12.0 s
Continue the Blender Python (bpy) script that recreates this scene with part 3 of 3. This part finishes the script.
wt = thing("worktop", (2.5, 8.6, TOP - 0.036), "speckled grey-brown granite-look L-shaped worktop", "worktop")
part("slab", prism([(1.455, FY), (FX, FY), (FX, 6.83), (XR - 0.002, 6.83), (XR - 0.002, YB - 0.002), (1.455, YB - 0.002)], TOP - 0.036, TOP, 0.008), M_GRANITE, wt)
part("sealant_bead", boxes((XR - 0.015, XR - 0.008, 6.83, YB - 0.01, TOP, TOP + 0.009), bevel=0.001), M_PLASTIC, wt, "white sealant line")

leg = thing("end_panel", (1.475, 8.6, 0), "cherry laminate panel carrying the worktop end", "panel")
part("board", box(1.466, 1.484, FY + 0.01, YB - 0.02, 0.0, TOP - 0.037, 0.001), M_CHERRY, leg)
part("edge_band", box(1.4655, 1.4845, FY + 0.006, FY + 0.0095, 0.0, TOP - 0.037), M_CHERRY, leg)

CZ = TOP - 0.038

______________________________

* What is required
Solely the line containing "Continue the Blender", the line containing "- 0.015, XR", and the lines between them are to be given again, exactly as written.

* Answer below
Continue the Blender Python (bpy) script that recreates this scene with part 3 of 3. This part finishes the script.
wt = thing("worktop", (2.5, 8.6, TOP - 0.036), "speckled grey-brown granite-look L-shaped worktop", "worktop")
part("slab", prism([(1.455, FY), (FX, FY), (FX, 6.83), (XR - 0.002, 6.83), (XR - 0.002, YB - 0.002), (1.455, YB - 0.002)], TOP - 0.036, TOP, 0.008), M_GRANITE, wt)
part("sealant_bead", boxes((XR - 0.015, XR - 0.008, 6.83, YB - 0.01, TOP, TOP + 0.009), bevel=0.001), M_PLASTIC, wt, "white sealant line")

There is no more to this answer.